> WRITTEN INSTRUCTION
Quote the whole listing exactly. Leave the pictures out of your copy.

━━━━━━━━━━━━━━━━━━━━

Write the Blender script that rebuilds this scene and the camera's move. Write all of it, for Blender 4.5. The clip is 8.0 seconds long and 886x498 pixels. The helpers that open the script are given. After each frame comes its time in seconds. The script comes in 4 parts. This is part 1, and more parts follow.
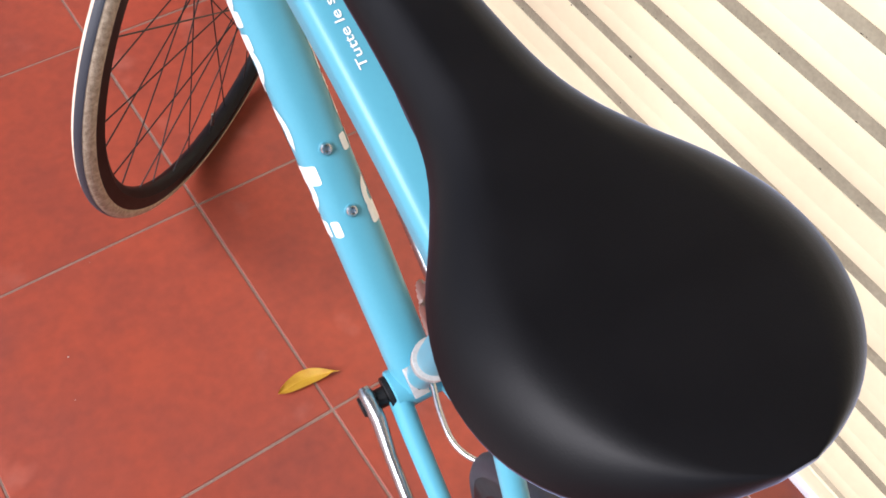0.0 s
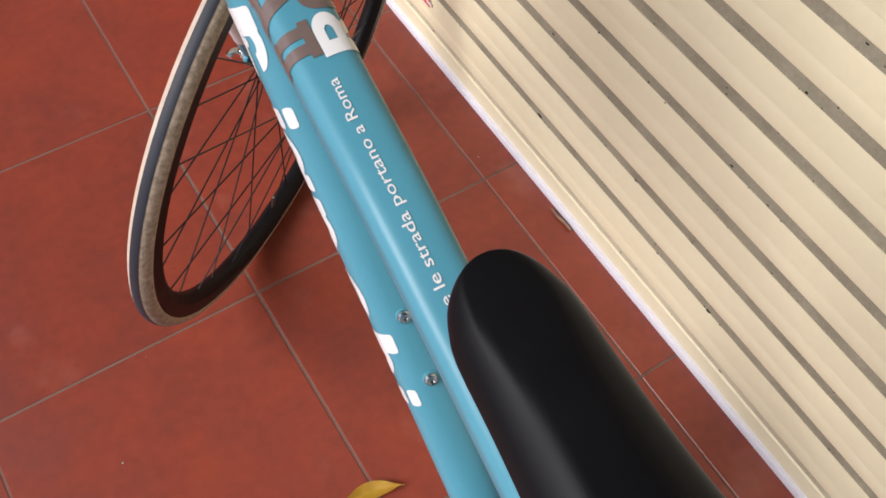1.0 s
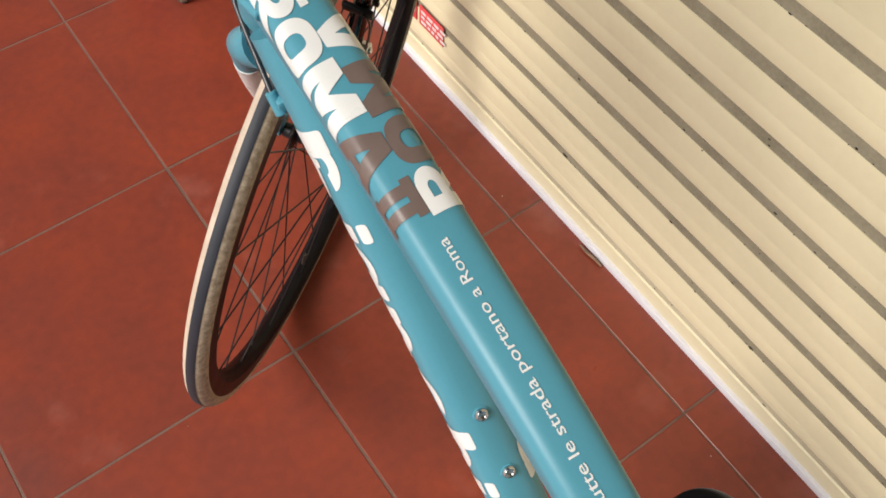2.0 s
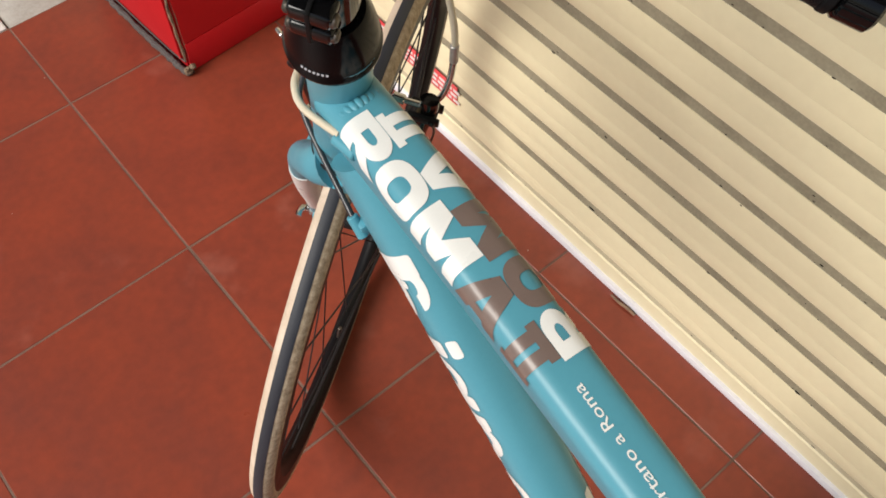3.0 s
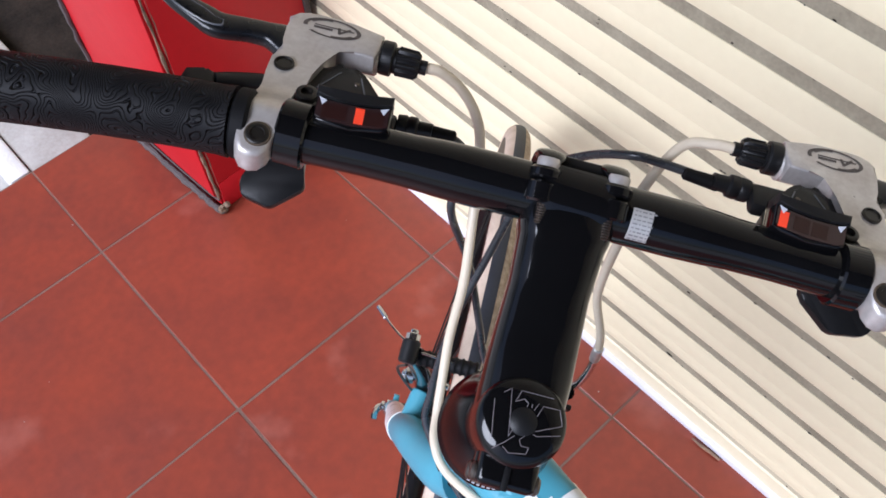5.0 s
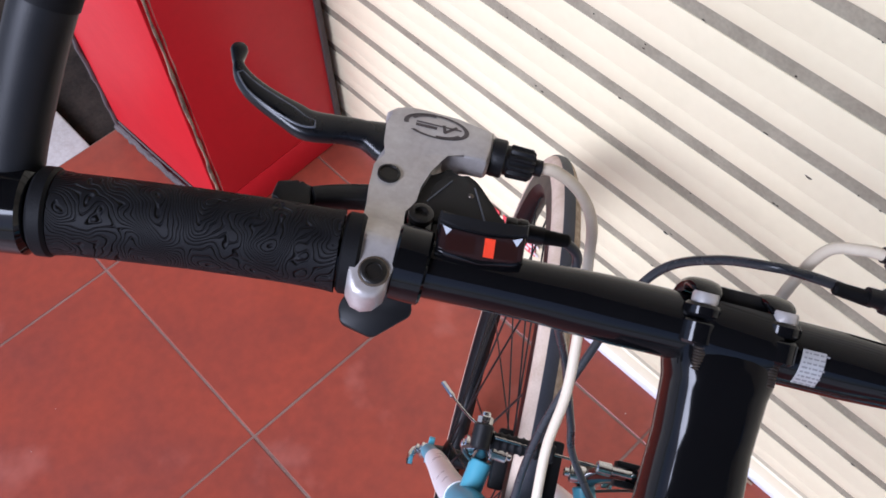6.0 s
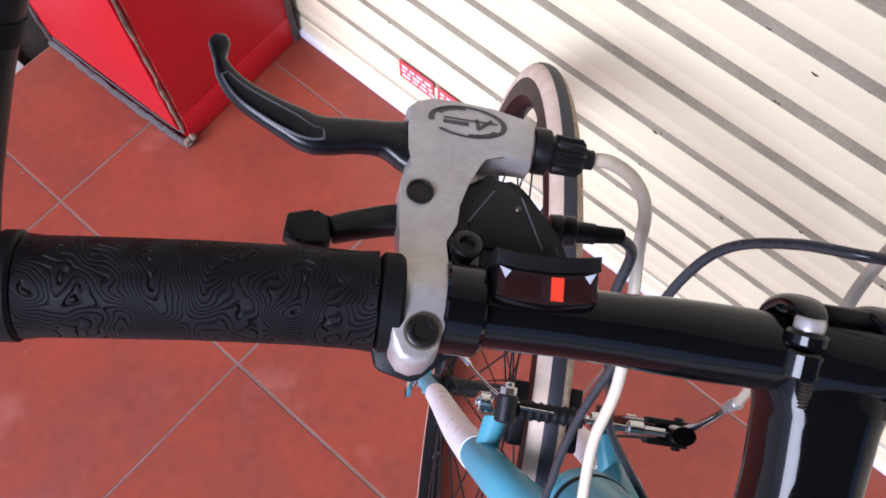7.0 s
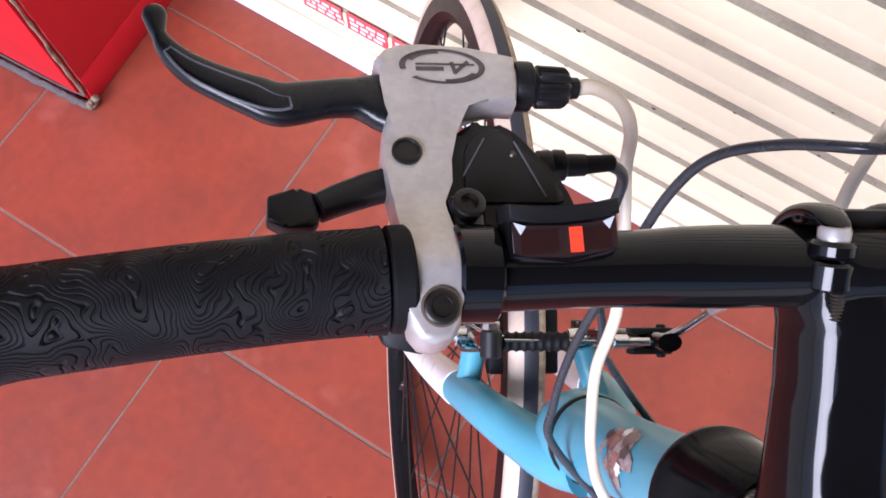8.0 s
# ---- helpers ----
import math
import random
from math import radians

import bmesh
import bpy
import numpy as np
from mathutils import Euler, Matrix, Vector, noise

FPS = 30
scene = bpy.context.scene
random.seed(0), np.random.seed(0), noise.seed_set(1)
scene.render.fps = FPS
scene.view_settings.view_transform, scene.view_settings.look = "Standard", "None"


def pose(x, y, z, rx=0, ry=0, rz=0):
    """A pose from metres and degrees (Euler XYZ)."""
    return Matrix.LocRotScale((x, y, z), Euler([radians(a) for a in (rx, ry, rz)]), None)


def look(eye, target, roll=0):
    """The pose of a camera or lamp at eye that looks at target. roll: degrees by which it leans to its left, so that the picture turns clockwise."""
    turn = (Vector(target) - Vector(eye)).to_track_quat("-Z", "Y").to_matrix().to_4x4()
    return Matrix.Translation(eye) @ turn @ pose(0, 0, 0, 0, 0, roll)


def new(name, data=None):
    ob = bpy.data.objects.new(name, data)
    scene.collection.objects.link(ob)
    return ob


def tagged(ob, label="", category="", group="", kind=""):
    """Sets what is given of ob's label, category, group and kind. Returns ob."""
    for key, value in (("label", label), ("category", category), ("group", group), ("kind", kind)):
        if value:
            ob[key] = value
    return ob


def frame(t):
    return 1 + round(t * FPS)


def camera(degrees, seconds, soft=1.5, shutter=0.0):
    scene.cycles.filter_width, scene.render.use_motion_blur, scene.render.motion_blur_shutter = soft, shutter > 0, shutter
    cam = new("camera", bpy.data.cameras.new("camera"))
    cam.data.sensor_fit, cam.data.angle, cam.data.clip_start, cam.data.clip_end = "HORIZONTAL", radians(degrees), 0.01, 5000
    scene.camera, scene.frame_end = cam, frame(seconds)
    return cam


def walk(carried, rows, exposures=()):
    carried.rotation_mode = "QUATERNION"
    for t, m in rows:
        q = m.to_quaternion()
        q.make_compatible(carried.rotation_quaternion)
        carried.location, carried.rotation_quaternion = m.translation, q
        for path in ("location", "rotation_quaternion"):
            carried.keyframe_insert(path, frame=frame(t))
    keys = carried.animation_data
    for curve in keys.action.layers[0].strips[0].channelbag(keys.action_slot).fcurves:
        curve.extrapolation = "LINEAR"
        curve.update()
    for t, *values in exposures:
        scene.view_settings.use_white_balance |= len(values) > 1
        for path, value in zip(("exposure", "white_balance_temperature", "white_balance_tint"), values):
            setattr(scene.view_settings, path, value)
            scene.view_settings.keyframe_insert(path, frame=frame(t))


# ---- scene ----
cam = camera(52.0, 8.0, soft=1.7)
PATH = [
    (0, (-0.228, -1.23, 1.166), (0.498, -0.419, -0.512), 8.4),
    (0.5, (-0.173, -1.145, 1.189), (0.535, -0.282, -0.47), 4.0),
    (1, (-0.154, -1.062, 1.176), (0.465, -0.215, -0.527), 4.4),
    (1.2, (-0.157, -1.041, 1.181), (0.442, -0.209, -0.537), 4.5),
    (2.3, (-0.179, -0.927, 1.227), (0.47, -0.125, -0.486), 1.1),
    (2.5, (-0.19, -0.907, 1.234), (0.478, -0.106, -0.473), 0.7),
    (3, (-0.19, -0.863, 1.246), (0.495, -0.053, -0.45), 0.1),
    (3.5, (-0.132, -0.816, 1.255), (0.533, 0.033, -0.43), 0.3),
    (4, (-0.102, -0.778, 1.263), (0.54, 0.104, -0.414), -1.8),
    (4.5, (-0.106, -0.714, 1.278), (0.553, 0.157, -0.397), -4.2),
    (5, (-0.117, -0.65, 1.282), (0.588, 0.193, -0.39), -3.6),
    (5.2, (-0.124, -0.626, 1.283), (0.599, 0.198, -0.39), -2.9),
    (6.3, (-0.087, -0.54, 1.266), (0.587, 0.213, -0.46), -2.4),
    (6.5, (-0.076, -0.53, 1.258), (0.555, 0.186, -0.499), -3.1),
    (7, (-0.073, -0.484, 1.253), (0.513, 0.07, -0.578), -2.4),
    (7.5, (-0.078, -0.447, 1.247), (0.498, -0.038, -0.624), -0.3),
    (8, (-0.07, -0.453, 1.238), (0.476, -0.136, -0.66), 1.5),
]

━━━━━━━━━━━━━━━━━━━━

> COMPLETED EXERCISE
Write the Blender script that rebuilds this scene and the camera's move. Write all of it, for Blender 4.5. The clip is 8.0 seconds long and 886x498 pixels. The helpers that open the script are given. After each frame comes its time in seconds. The script comes in 4 parts. This is part 1, and more parts follow.
0.0 s
1.0 s
2.0 s
3.0 s
5.0 s
6.0 s
7.0 s
8.0 s
# ---- helpers ----
import math
import random
from math import radians

import bmesh
import bpy
import numpy as np
from mathutils import Euler, Matrix, Vector, noise

FPS = 30
scene = bpy.context.scene
random.seed(0), np.random.seed(0), noise.seed_set(1)
scene.render.fps = FPS
scene.view_settings.view_transform, scene.view_settings.look = "Standard", "None"


def pose(x, y, z, rx=0, ry=0, rz=0):
    """A pose from metres and degrees (Euler XYZ)."""
    return Matrix.LocRotScale((x, y, z), Euler([radians(a) for a in (rx, ry, rz)]), None)


def look(eye, target, roll=0):
    """The pose of a camera or lamp at eye that looks at target. roll: degrees by which it leans to its left, so that the picture turns clockwise."""
    turn = (Vector(target) - Vector(eye)).to_track_quat("-Z", "Y").to_matrix().to_4x4()
    return Matrix.Translation(eye) @ turn @ pose(0, 0, 0, 0, 0, roll)


def new(name, data=None):
    ob = bpy.data.objects.new(name, data)
    scene.collection.objects.link(ob)
    return ob


def tagged(ob, label="", category="", group="", kind=""):
    """Sets what is given of ob's label, category, group and kind. Returns ob."""
    for key, value in (("label", label), ("category", category), ("group", group), ("kind", kind)):
        if value:
            ob[key] = value
    return ob


def frame(t):
    return 1 + round(t * FPS)


def camera(degrees, seconds, soft=1.5, shutter=0.0):
    scene.cycles.filter_width, scene.render.use_motion_blur, scene.render.motion_blur_shutter = soft, shutter > 0, shutter
    cam = new("camera", bpy.data.cameras.new("camera"))
    cam.data.sensor_fit, cam.data.angle, cam.data.clip_start, cam.data.clip_end = "HORIZONTAL", radians(degrees), 0.01, 5000
    scene.camera, scene.frame_end = cam, frame(seconds)
    return cam


def walk(carried, rows, exposures=()):
    carried.rotation_mode = "QUATERNION"
    for t, m in rows:
        q = m.to_quaternion()
        q.make_compatible(carried.rotation_quaternion)
        carried.location, carried.rotation_quaternion = m.translation, q
        for path in ("location", "rotation_quaternion"):
            carried.keyframe_insert(path, frame=frame(t))
    keys = carried.animation_data
    for curve in keys.action.layers[0].strips[0].channelbag(keys.action_slot).fcurves:
        curve.extrapolation = "LINEAR"
        curve.update()
    for t, *values in exposures:
        scene.view_settings.use_white_balance |= len(values) > 1
        for path, value in zip(("exposure", "white_balance_temperature", "white_balance_tint"), values):
            setattr(scene.view_settings, path, value)
            scene.view_settings.keyframe_insert(path, frame=frame(t))


# ---- scene ----
cam = camera(52.0, 8.0, soft=1.7)
PATH = [
    (0, (-0.228, -1.23, 1.166), (0.498, -0.419, -0.512), 8.4),
    (0.5, (-0.173, -1.145, 1.189), (0.535, -0.282, -0.47), 4.0),
    (1, (-0.154, -1.062, 1.176), (0.465, -0.215, -0.527), 4.4),
    (1.2, (-0.157, -1.041, 1.181), (0.442, -0.209, -0.537), 4.5),
    (2.3, (-0.179, -0.927, 1.227), (0.47, -0.125, -0.486), 1.1),
    (2.5, (-0.19, -0.907, 1.234), (0.478, -0.106, -0.473), 0.7),
    (3, (-0.19, -0.863, 1.246), (0.495, -0.053, -0.45), 0.1),
    (3.5, (-0.132, -0.816, 1.255), (0.533, 0.033, -0.43), 0.3),
    (4, (-0.102, -0.778, 1.263), (0.54, 0.104, -0.414), -1.8),
    (4.5, (-0.106, -0.714, 1.278), (0.553, 0.157, -0.397), -4.2),
    (5, (-0.117, -0.65, 1.282), (0.588, 0.193, -0.39), -3.6),
    (5.2, (-0.124, -0.626, 1.283), (0.599, 0.198, -0.39), -2.9),
    (6.3, (-0.087, -0.54, 1.266), (0.587, 0.213, -0.46), -2.4),
    (6.5, (-0.076, -0.53, 1.258), (0.555, 0.186, -0.499), -3.1),
    (7, (-0.073, -0.484, 1.253), (0.513, 0.07, -0.578), -2.4),
    (7.5, (-0.078, -0.447, 1.247), (0.498, -0.038, -0.624), -0.3),
    (8, (-0.07, -0.453, 1.238), (0.476, -0.136, -0.66), 1.5),
]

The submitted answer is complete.